With the images removed, repeat the data below exactly.

* * * *

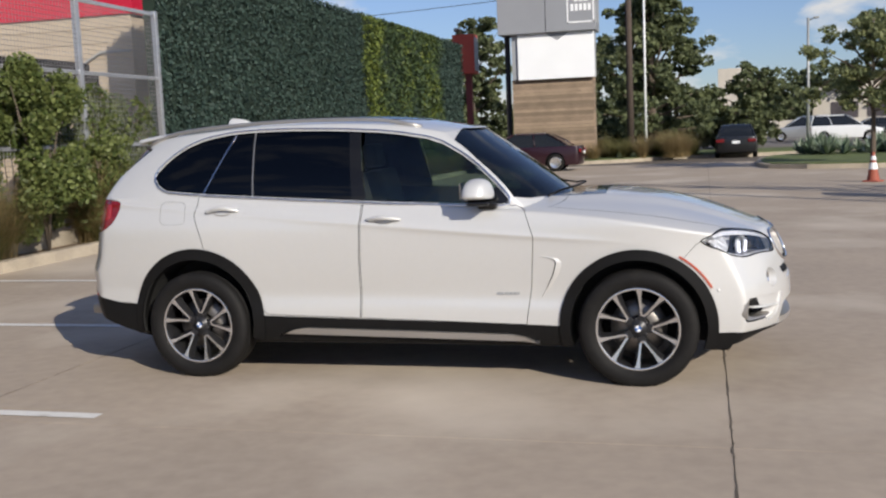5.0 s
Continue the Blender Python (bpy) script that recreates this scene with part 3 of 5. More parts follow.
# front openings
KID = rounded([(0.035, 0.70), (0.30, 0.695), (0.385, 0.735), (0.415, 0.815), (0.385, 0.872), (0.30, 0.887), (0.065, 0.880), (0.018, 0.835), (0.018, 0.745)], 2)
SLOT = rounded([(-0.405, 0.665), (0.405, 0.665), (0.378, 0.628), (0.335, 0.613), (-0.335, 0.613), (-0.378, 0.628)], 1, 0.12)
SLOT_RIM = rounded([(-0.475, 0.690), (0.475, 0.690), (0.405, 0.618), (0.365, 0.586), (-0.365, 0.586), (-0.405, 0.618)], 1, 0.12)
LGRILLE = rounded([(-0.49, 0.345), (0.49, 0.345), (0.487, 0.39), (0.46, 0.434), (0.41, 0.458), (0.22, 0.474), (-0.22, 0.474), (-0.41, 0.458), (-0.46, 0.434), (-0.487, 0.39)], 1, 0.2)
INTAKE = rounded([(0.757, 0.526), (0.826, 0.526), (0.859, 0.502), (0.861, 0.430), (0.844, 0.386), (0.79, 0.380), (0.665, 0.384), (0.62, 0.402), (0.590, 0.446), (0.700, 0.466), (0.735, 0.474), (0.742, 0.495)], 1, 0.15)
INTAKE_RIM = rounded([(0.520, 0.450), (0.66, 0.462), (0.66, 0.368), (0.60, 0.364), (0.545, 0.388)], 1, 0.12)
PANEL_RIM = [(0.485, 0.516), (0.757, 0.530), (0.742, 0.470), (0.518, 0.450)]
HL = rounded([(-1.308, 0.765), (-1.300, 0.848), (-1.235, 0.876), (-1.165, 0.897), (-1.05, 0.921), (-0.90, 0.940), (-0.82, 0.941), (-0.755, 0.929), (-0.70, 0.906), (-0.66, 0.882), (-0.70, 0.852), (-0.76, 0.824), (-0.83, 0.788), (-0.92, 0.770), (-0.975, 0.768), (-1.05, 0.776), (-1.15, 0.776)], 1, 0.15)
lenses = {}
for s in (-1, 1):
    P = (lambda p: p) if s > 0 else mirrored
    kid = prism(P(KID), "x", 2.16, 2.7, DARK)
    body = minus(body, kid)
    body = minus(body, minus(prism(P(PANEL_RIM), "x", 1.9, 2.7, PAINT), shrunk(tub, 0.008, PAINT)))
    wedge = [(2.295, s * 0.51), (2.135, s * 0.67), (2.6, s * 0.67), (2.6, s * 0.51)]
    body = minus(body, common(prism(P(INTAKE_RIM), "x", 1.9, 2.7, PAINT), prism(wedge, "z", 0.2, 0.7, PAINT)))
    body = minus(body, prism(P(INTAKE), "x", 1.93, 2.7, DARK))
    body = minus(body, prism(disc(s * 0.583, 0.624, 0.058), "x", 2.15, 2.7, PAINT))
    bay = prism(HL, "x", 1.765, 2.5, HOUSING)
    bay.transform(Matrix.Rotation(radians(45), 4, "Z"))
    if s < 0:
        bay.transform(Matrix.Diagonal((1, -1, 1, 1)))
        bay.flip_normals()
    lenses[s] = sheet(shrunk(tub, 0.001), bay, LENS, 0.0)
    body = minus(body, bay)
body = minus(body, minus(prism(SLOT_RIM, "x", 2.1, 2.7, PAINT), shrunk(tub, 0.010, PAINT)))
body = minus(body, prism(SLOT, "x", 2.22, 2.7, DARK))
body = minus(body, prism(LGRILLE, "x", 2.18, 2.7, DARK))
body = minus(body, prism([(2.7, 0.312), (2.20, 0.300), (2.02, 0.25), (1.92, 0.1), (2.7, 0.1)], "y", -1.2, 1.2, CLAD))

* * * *

→ **Correct output**:
5.0 s
Continue the Blender Python (bpy) script that recreates this scene with part 3 of 5. More parts follow.
# front openings
KID = rounded([(0.035, 0.70), (0.30, 0.695), (0.385, 0.735), (0.415, 0.815), (0.385, 0.872), (0.30, 0.887), (0.065, 0.880), (0.018, 0.835), (0.018, 0.745)], 2)
SLOT = rounded([(-0.405, 0.665), (0.405, 0.665), (0.378, 0.628), (0.335, 0.613), (-0.335, 0.613), (-0.378, 0.628)], 1, 0.12)
SLOT_RIM = rounded([(-0.475, 0.690), (0.475, 0.690), (0.405, 0.618), (0.365, 0.586), (-0.365, 0.586), (-0.405, 0.618)], 1, 0.12)
LGRILLE = rounded([(-0.49, 0.345), (0.49, 0.345), (0.487, 0.39), (0.46, 0.434), (0.41, 0.458), (0.22, 0.474), (-0.22, 0.474), (-0.41, 0.458), (-0.46, 0.434), (-0.487, 0.39)], 1, 0.2)
INTAKE = rounded([(0.757, 0.526), (0.826, 0.526), (0.859, 0.502), (0.861, 0.430), (0.844, 0.386), (0.79, 0.380), (0.665, 0.384), (0.62, 0.402), (0.590, 0.446), (0.700, 0.466), (0.735, 0.474), (0.742, 0.495)], 1, 0.15)
INTAKE_RIM = rounded([(0.520, 0.450), (0.66, 0.462), (0.66, 0.368), (0.60, 0.364), (0.545, 0.388)], 1, 0.12)
PANEL_RIM = [(0.485, 0.516), (0.757, 0.530), (0.742, 0.470), (0.518, 0.450)]
HL = rounded([(-1.308, 0.765), (-1.300, 0.848), (-1.235, 0.876), (-1.165, 0.897), (-1.05, 0.921), (-0.90, 0.940), (-0.82, 0.941), (-0.755, 0.929), (-0.70, 0.906), (-0.66, 0.882), (-0.70, 0.852), (-0.76, 0.824), (-0.83, 0.788), (-0.92, 0.770), (-0.975, 0.768), (-1.05, 0.776), (-1.15, 0.776)], 1, 0.15)
lenses = {}
for s in (-1, 1):
    P = (lambda p: p) if s > 0 else mirrored
    kid = prism(P(KID), "x", 2.16, 2.7, DARK)
    body = minus(body, kid)
    body = minus(body, minus(prism(P(PANEL_RIM), "x", 1.9, 2.7, PAINT), shrunk(tub, 0.008, PAINT)))
    wedge = [(2.295, s * 0.51), (2.135, s * 0.67), (2.6, s * 0.67), (2.6, s * 0.51)]
    body = minus(body, common(prism(P(INTAKE_RIM), "x", 1.9, 2.7, PAINT), prism(wedge, "z", 0.2, 0.7, PAINT)))
    body = minus(body, prism(P(INTAKE), "x", 1.93, 2.7, DARK))
    body = minus(body, prism(disc(s * 0.583, 0.624, 0.058), "x", 2.15, 2.7, PAINT))
    bay = prism(HL, "x", 1.765, 2.5, HOUSING)
    bay.transform(Matrix.Rotation(radians(45), 4, "Z"))
    if s < 0:
        bay.transform(Matrix.Diagonal((1, -1, 1, 1)))
        bay.flip_normals()
    lenses[s] = sheet(shrunk(tub, 0.001), bay, LENS, 0.0)
    body = minus(body, bay)
body = minus(body, minus(prism(SLOT_RIM, "x", 2.1, 2.7, PAINT), shrunk(tub, 0.010, PAINT)))
body = minus(body, prism(SLOT, "x", 2.22, 2.7, DARK))
body = minus(body, prism(LGRILLE, "x", 2.18, 2.7, DARK))
body = minus(body, prism([(2.7, 0.312), (2.20, 0.300), (2.02, 0.25), (1.92, 0.1), (2.7, 0.1)], "y", -1.2, 1.2, CLAD))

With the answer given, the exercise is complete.